I think pomposity works. Sounds like a teenager ventriloquizing an adult.

I would have been all over this when I was a kid.

Anonymous said...

I'd keep reading; I enjoy this type of humor.

I suggest you change 'child' to 'children' in the first sentence to fix the pronoun issue.

Well done, author

Dan Lewis said...

Bravo the continuation! Really says it all.

What's the plot? Out of curiosity.

Is there a viewpoint character? A hero, if you will? I would suspect it's Mr. James. His full name appearing first is a cue. Most of the conflicts in the opening are mentioned relative to him as well, e.g., "He certainly acquired a fair amount of discord..." but the opening does not really tip me off either way. Is he really the most sympathetic character?

All the vocabularizing (Turkey City Lexicon calls it "gingerbread") turned me off. I'm not a vocabulary hater, I'm a word lover. But I think the high-flown word choices led you into some very strange phrases, like "acquired a fair amount of discord" and "in addition to the expected howls".

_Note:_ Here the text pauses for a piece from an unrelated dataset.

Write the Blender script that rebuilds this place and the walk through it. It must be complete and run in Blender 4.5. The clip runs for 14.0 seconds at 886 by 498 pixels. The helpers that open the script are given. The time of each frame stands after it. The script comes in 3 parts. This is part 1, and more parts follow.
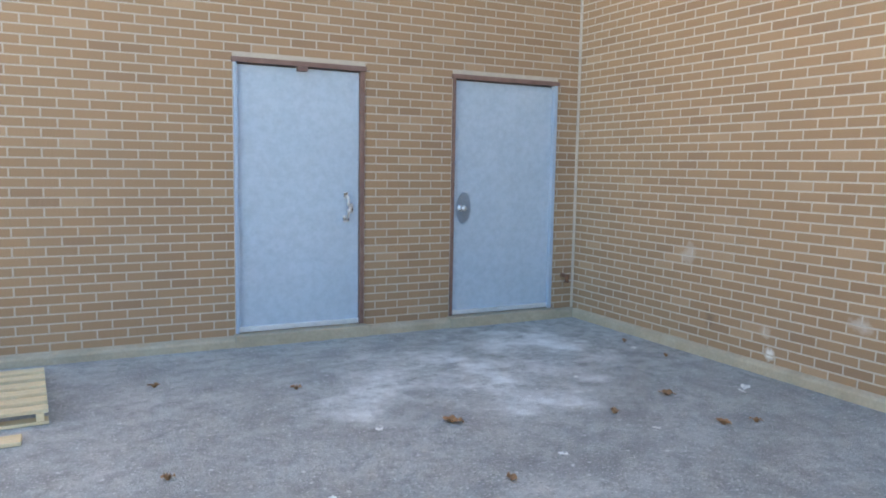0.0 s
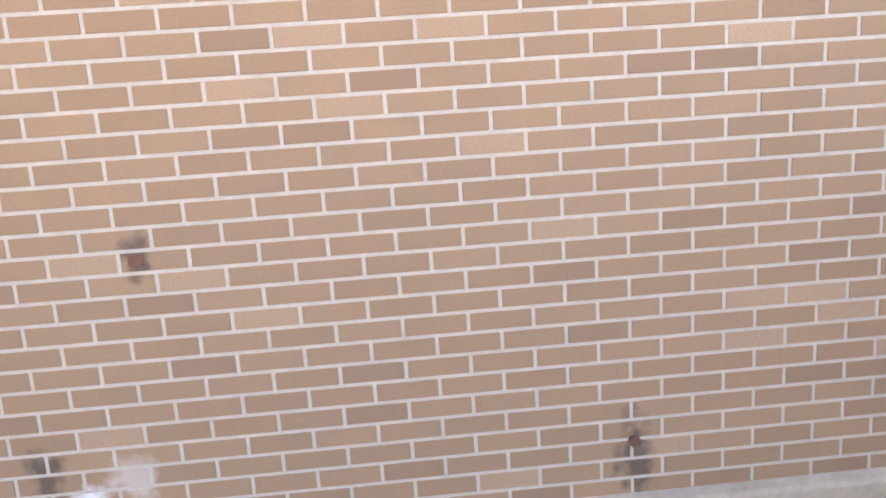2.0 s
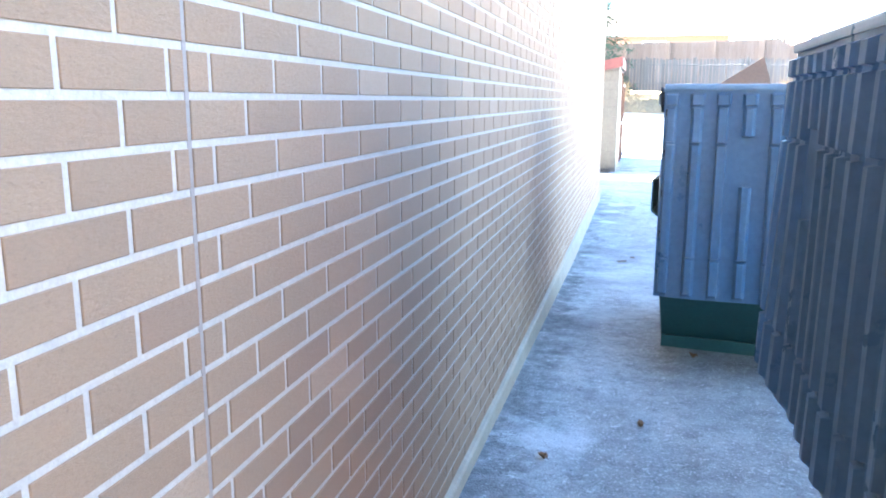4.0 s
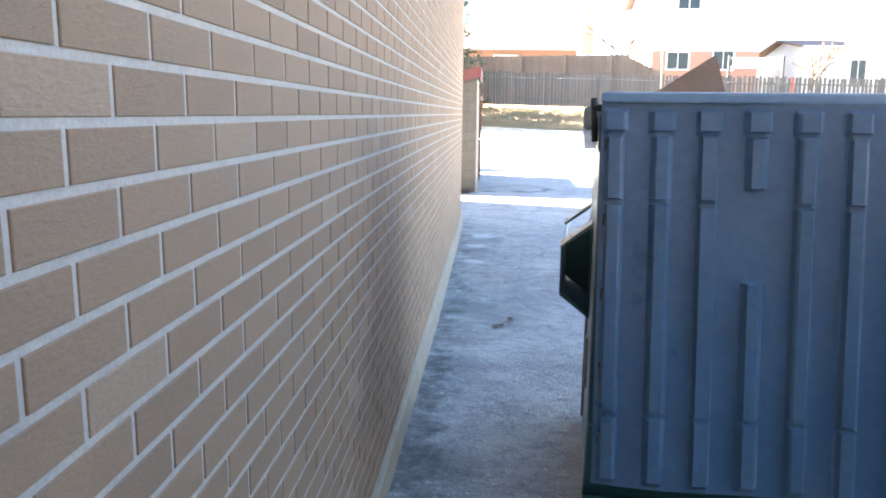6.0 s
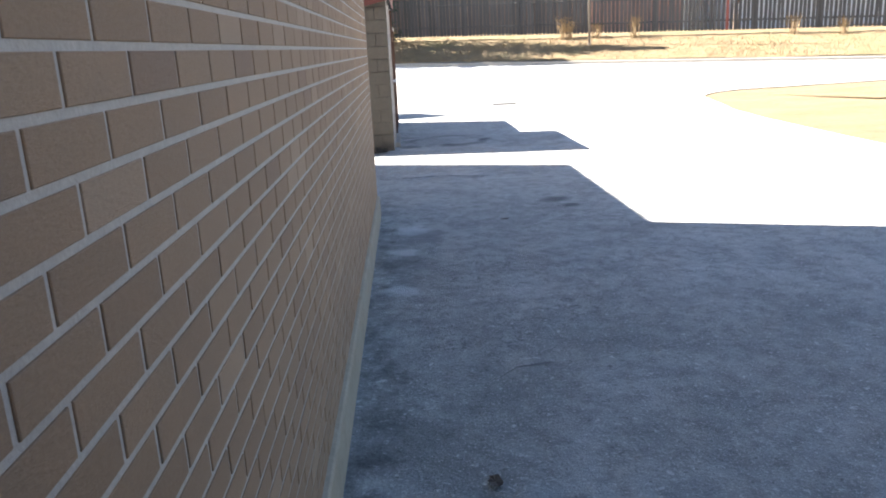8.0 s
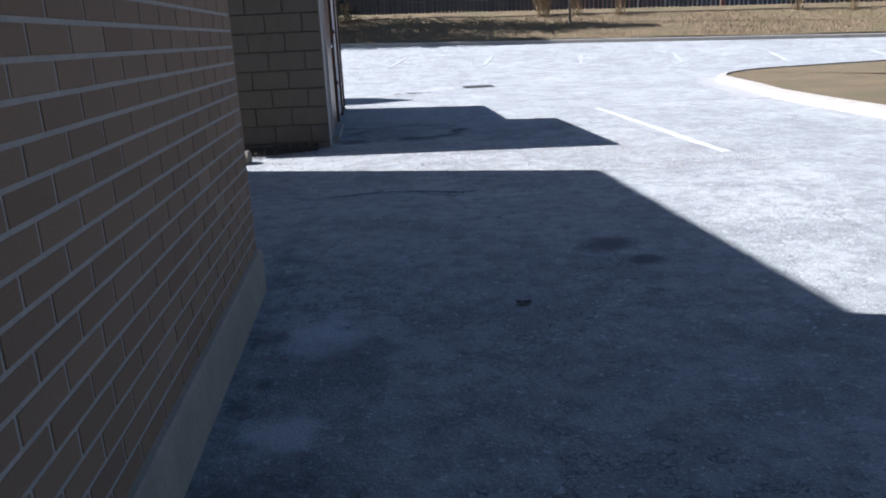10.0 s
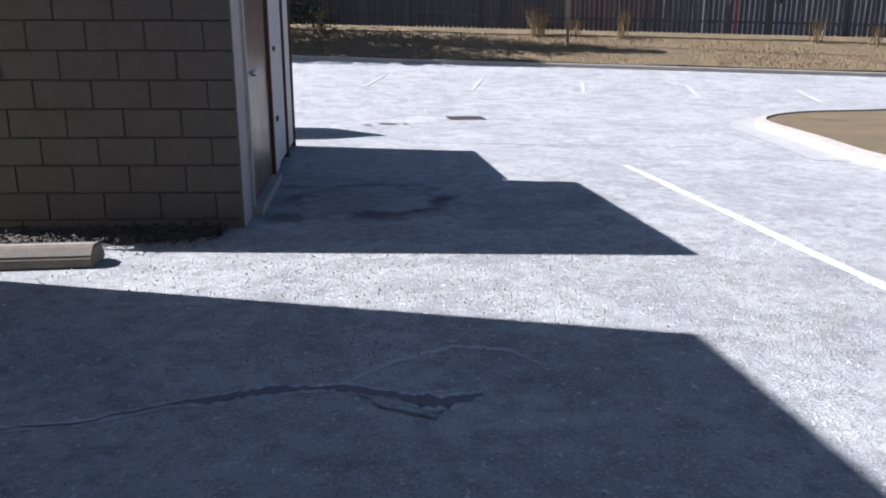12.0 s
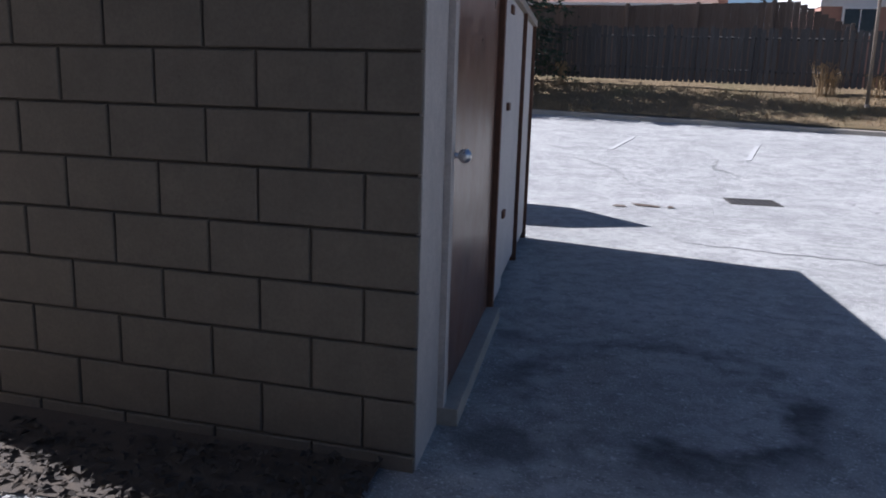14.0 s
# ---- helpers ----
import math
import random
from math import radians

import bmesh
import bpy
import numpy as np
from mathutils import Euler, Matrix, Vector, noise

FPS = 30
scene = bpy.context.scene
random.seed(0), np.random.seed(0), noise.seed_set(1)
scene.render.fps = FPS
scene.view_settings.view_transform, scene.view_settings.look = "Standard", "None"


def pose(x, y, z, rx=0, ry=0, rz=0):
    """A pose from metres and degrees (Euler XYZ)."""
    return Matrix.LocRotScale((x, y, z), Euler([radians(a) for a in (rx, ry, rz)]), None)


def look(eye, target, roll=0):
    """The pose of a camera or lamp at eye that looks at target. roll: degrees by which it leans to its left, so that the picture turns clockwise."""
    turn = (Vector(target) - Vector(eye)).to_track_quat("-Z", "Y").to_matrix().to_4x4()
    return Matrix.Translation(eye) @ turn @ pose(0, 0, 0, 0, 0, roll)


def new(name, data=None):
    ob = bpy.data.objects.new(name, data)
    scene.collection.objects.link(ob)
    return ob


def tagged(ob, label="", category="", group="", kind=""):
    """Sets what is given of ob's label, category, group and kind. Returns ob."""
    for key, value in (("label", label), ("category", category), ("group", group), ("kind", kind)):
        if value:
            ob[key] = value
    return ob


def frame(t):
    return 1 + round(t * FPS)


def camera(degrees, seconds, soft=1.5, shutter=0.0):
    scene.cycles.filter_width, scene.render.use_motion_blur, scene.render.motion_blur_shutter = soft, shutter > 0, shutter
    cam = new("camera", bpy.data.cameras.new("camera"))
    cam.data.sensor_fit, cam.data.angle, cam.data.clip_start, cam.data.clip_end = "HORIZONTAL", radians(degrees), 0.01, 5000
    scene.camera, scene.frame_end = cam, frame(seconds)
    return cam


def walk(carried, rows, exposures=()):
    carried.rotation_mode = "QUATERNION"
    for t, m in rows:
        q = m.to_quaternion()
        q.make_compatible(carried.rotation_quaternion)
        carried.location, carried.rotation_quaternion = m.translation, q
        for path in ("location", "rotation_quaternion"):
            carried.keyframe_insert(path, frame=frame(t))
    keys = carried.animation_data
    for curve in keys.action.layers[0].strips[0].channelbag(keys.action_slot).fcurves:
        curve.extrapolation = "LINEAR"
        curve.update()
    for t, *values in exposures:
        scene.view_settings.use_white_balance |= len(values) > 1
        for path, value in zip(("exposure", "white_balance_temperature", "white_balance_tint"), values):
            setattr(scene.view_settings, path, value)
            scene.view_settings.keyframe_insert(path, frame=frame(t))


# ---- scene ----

This opening paragraph is redundant. For example, I count five plus references to Brian's daughter hating that they moved: "child to hate you", "collapse of civilization", "discord", "devastation", "howls", etc. I mean, you had me at "well-known fact".

They moved from a high-paying job to an affluent town, she hated to move in the 8th grade, he didn't care, she shut herself into her room. You spent a lot of expensive words to tell me this information. "In medias res" would counsel you to open with a scene where all this stuff is implied and we get to the action faster.

3rd omniscient POV is very hard to do well. It didn't work for me, mainly because I didn't identify personally with the voice you wrote in. YMMV.

Xenith said...

One is lured out of lurking :)

"but Jane Austen would never have done it"

She's often used as an example of a writer who did use them/their as singular pronouns e.g. http://www.crossmyt.com/hc/linghebr/austhlis.html

none said...

Channelling Austen? Don't make me laugh.